• **GOAL**
Start at the line containing "of a camera", stop at the line containing "turn = (Vector(target)", and set down every line in that stretch exactly as written, and nothing else.

─── PROVIDED INFORMATION

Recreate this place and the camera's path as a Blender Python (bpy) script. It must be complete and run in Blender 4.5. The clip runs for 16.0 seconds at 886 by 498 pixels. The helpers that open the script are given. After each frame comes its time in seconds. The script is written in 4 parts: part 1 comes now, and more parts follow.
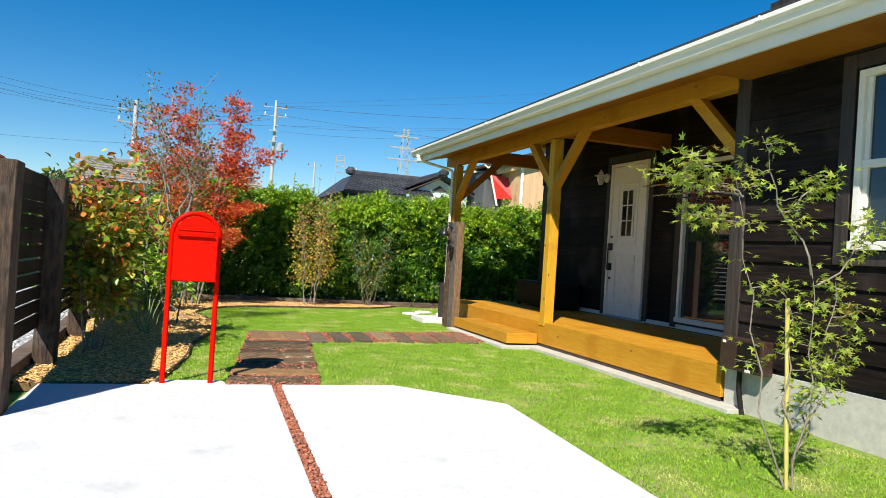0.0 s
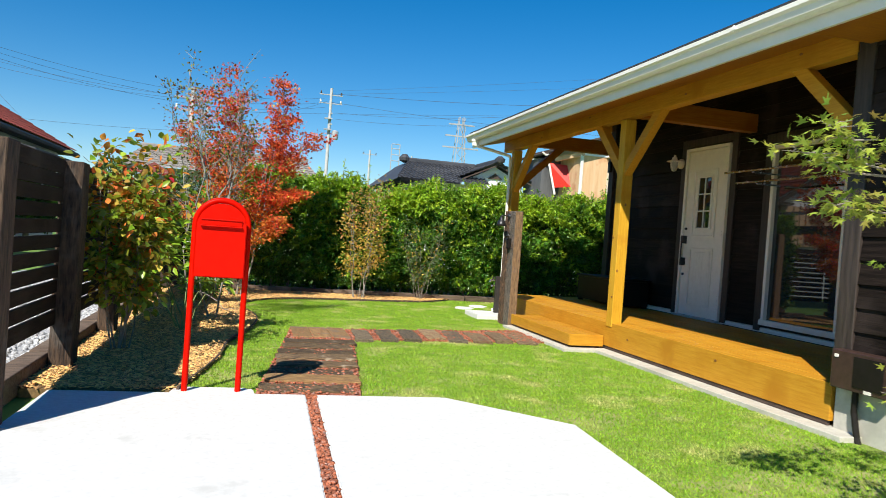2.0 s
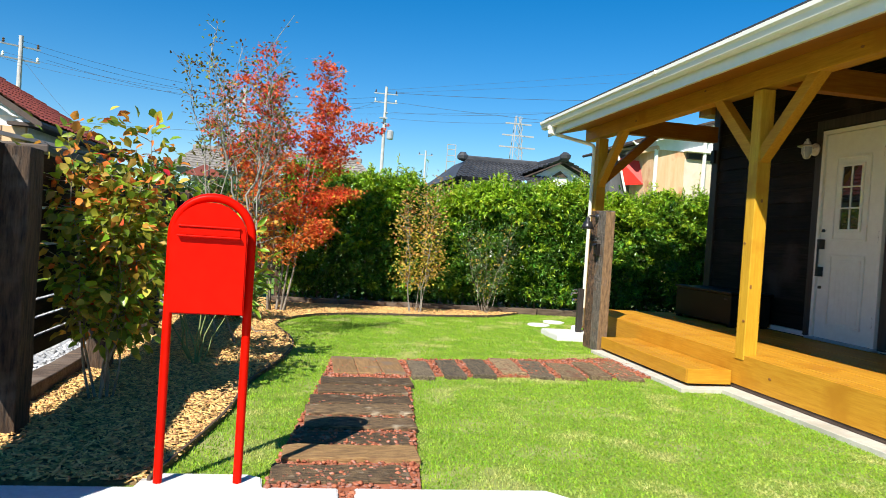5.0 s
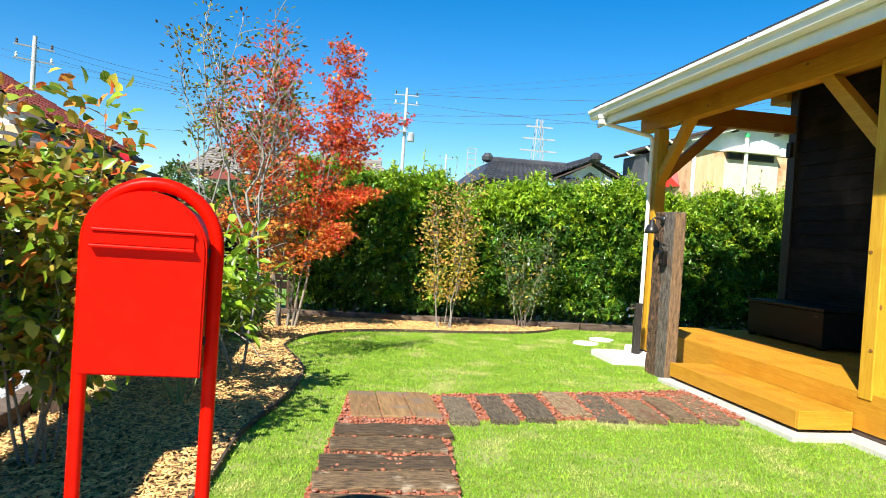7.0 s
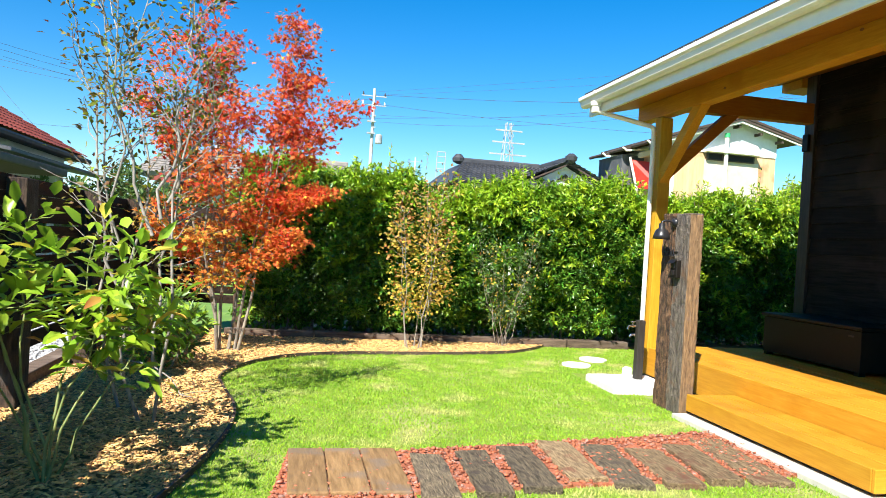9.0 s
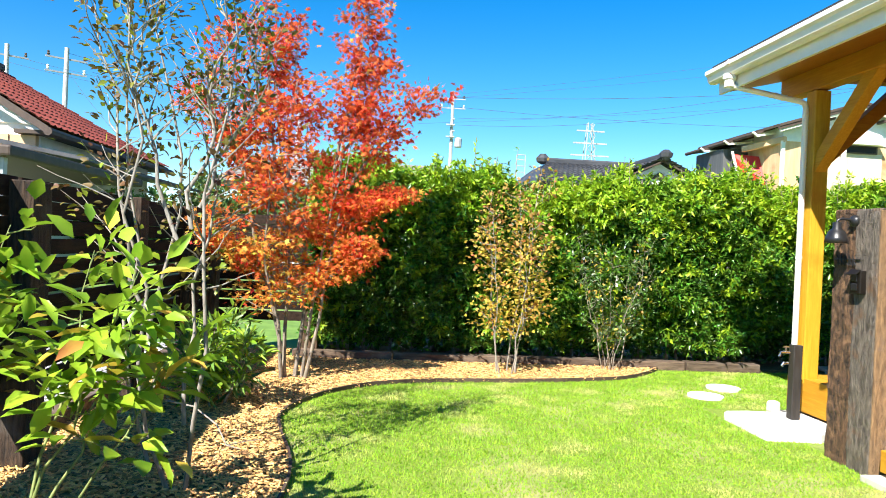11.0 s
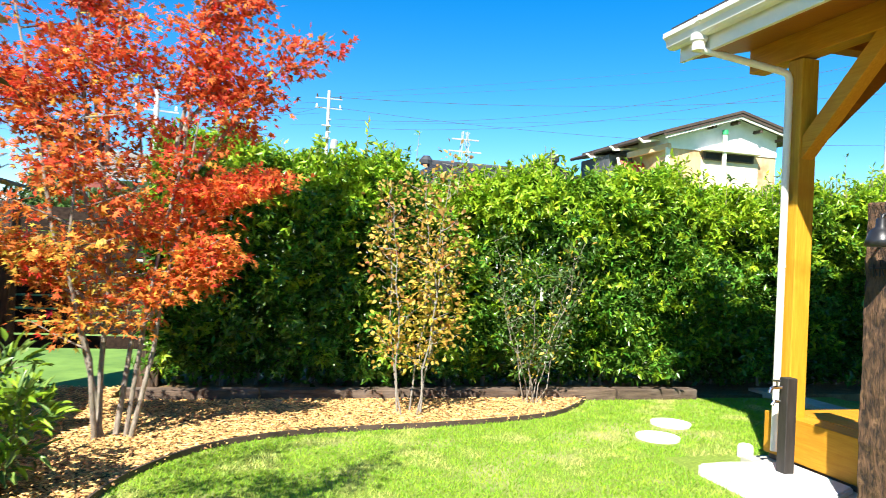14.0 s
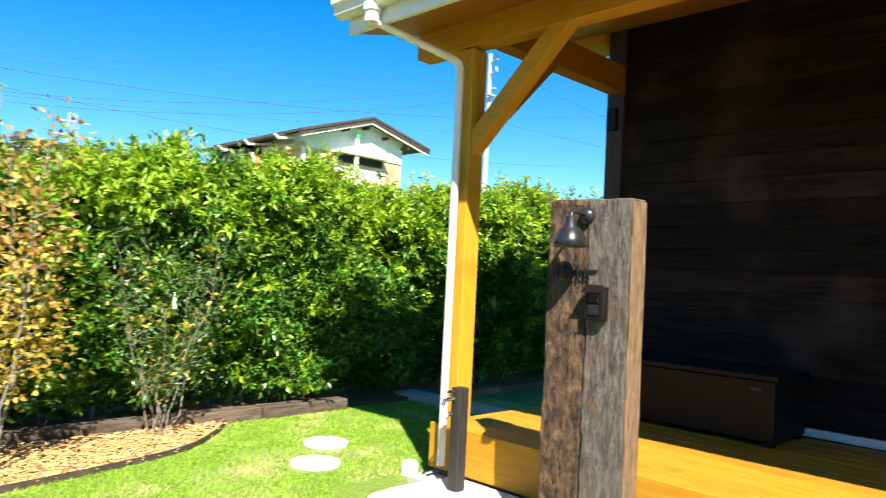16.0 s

──────
─── PROVIDED INFORMATION

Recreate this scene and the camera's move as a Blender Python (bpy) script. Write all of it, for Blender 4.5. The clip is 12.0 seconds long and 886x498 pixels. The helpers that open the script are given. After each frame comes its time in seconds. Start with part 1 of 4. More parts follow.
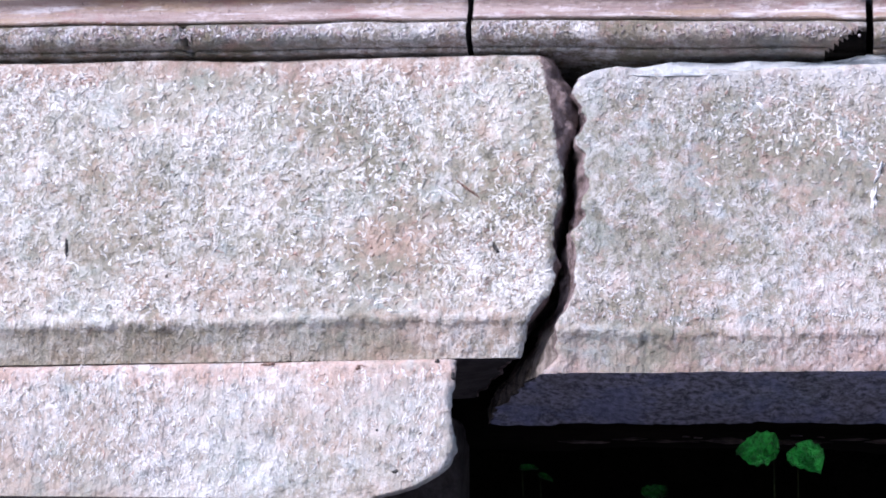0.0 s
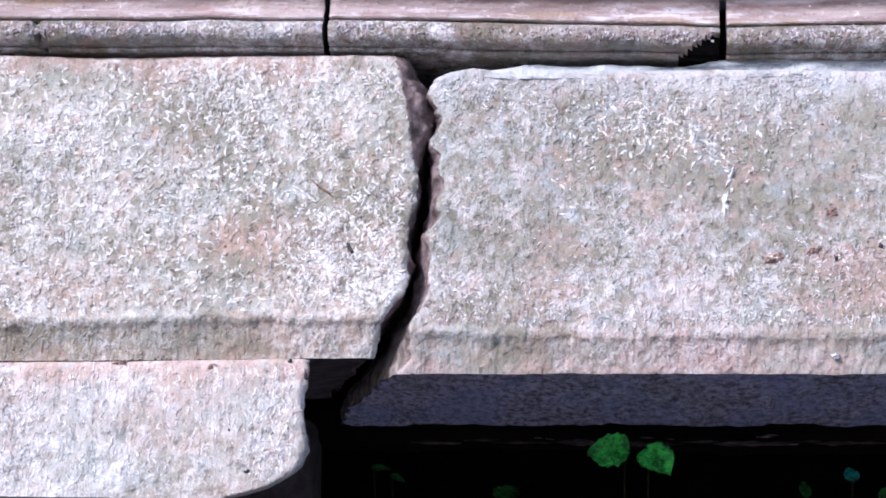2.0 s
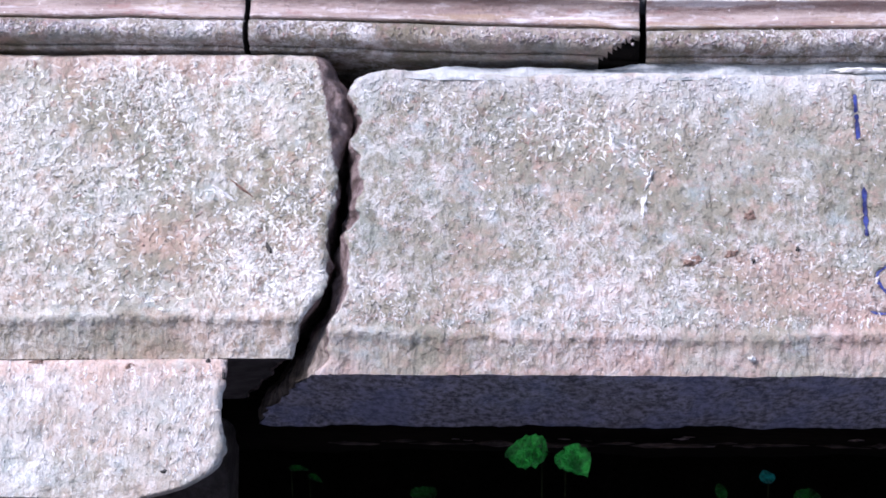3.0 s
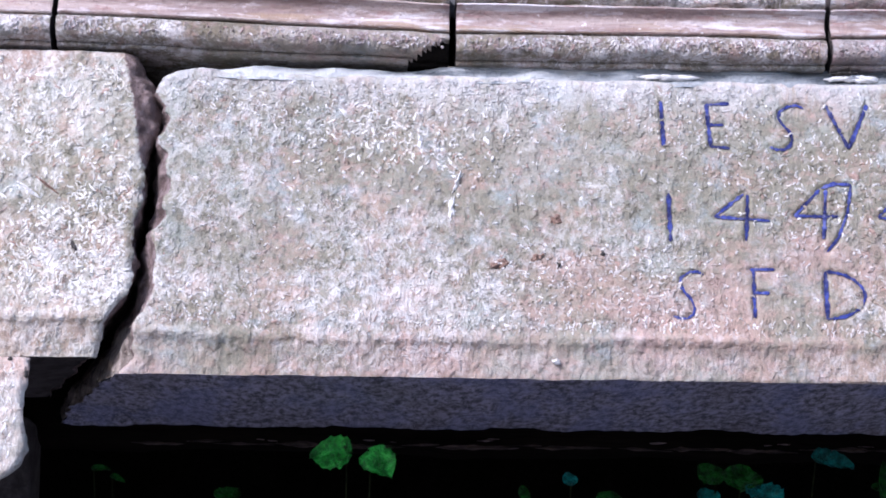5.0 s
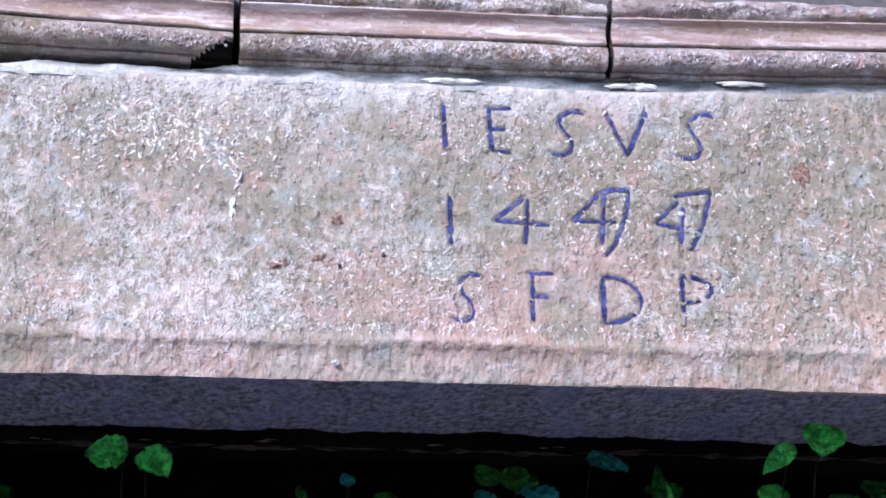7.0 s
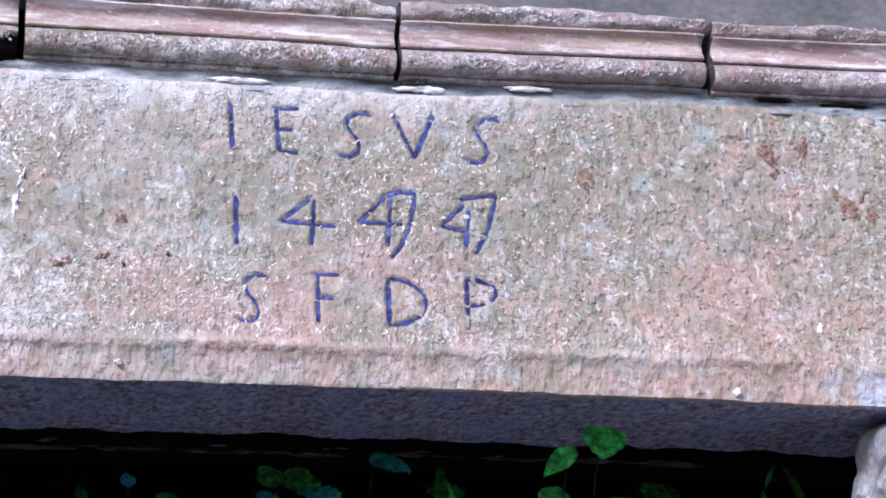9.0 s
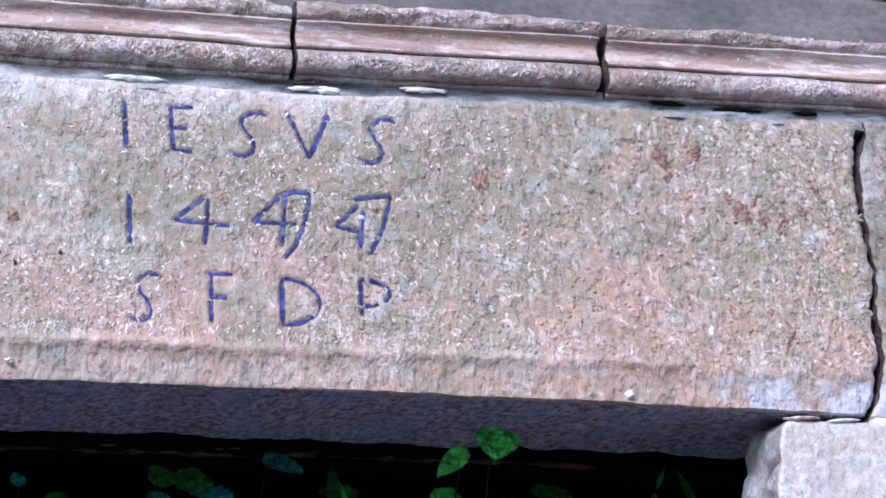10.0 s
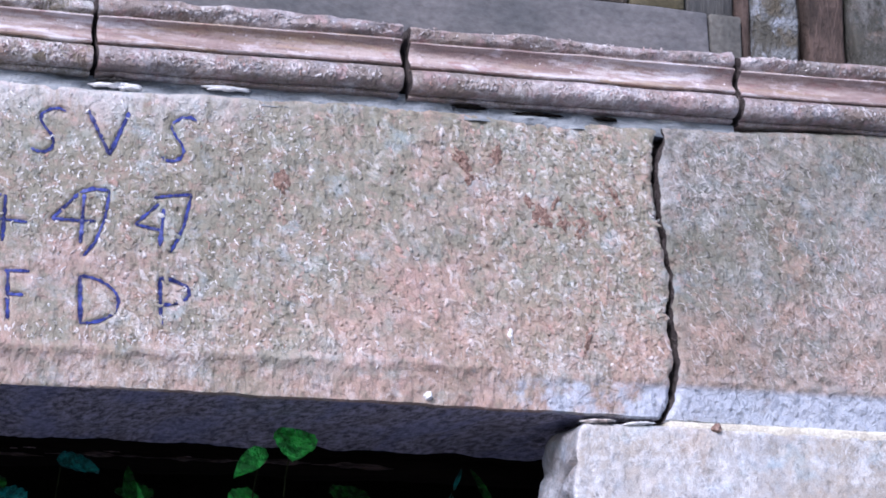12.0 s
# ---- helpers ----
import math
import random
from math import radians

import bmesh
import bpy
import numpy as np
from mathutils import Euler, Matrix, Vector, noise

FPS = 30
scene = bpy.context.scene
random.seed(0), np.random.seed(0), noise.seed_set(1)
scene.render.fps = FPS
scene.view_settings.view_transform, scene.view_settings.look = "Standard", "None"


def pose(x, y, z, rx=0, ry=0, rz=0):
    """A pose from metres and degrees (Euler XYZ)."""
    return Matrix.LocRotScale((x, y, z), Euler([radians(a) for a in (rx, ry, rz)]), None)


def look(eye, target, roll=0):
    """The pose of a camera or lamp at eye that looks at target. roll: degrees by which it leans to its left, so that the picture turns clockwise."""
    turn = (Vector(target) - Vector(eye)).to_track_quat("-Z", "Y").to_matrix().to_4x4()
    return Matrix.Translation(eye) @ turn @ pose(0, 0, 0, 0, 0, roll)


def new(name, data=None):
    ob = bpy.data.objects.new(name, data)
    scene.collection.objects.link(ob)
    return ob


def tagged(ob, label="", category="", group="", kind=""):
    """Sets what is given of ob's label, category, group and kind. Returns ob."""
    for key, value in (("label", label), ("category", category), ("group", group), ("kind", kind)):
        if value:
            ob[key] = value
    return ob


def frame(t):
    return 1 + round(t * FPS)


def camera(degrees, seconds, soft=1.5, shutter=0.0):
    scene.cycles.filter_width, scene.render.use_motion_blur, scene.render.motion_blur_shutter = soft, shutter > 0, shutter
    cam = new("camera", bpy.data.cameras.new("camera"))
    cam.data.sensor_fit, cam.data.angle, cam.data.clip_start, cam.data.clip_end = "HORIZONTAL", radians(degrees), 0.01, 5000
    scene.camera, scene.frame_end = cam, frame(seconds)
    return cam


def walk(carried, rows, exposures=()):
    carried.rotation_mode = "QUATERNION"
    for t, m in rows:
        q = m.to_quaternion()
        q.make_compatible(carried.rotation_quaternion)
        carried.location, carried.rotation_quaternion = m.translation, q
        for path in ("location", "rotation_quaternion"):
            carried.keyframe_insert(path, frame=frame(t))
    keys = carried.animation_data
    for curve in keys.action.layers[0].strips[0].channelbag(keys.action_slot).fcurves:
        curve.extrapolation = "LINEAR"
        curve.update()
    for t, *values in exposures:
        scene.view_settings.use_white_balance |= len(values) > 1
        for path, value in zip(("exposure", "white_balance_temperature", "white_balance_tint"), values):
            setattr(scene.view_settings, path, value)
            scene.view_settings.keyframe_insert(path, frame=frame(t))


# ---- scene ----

──────
─── PROVIDED INFORMATION

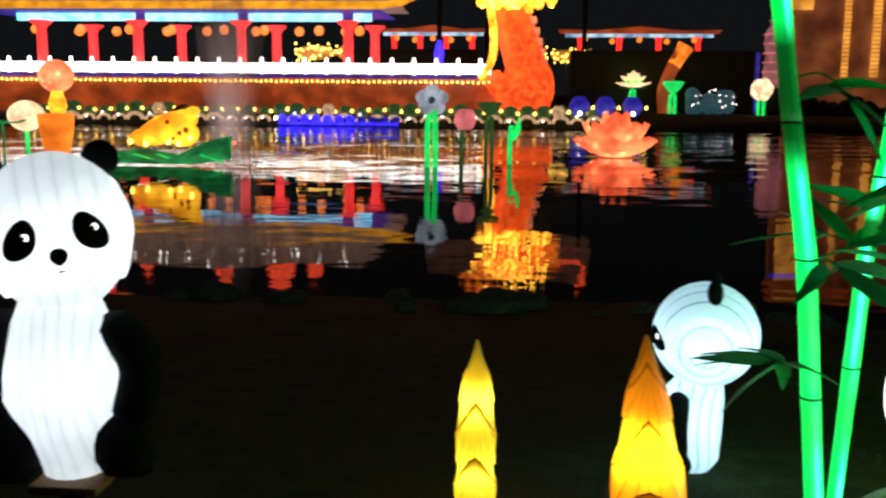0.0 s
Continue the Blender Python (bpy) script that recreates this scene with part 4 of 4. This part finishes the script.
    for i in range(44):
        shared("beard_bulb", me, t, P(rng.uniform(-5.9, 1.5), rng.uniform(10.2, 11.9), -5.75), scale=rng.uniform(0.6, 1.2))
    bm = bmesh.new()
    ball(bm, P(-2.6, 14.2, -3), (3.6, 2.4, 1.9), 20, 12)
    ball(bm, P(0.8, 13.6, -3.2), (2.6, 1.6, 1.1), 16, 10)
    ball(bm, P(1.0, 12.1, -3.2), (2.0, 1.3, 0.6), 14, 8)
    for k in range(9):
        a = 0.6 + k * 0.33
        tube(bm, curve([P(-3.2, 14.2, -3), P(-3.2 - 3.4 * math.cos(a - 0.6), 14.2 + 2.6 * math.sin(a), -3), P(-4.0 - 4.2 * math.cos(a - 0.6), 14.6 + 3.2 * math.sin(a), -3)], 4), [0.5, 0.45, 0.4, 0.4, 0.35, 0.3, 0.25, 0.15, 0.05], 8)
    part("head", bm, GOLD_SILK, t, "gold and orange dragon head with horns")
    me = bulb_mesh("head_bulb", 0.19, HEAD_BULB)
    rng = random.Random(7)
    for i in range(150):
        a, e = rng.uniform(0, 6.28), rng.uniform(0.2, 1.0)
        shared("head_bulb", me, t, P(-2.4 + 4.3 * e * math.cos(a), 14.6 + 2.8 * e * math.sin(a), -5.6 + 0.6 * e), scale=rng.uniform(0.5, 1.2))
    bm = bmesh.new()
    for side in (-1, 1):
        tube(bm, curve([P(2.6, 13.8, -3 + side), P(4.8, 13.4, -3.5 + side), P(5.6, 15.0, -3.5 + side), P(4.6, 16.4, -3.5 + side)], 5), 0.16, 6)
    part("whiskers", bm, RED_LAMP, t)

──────

• **WORKED SOLUTION**
    """The pose of a camera or lamp at eye that looks at target. roll: degrees by which it leans to its left, so that the picture turns clockwise."""
    turn = (Vector(target) - Vector(eye)).to_track_quat("-Z", "Y").to_matrix().to_4x4()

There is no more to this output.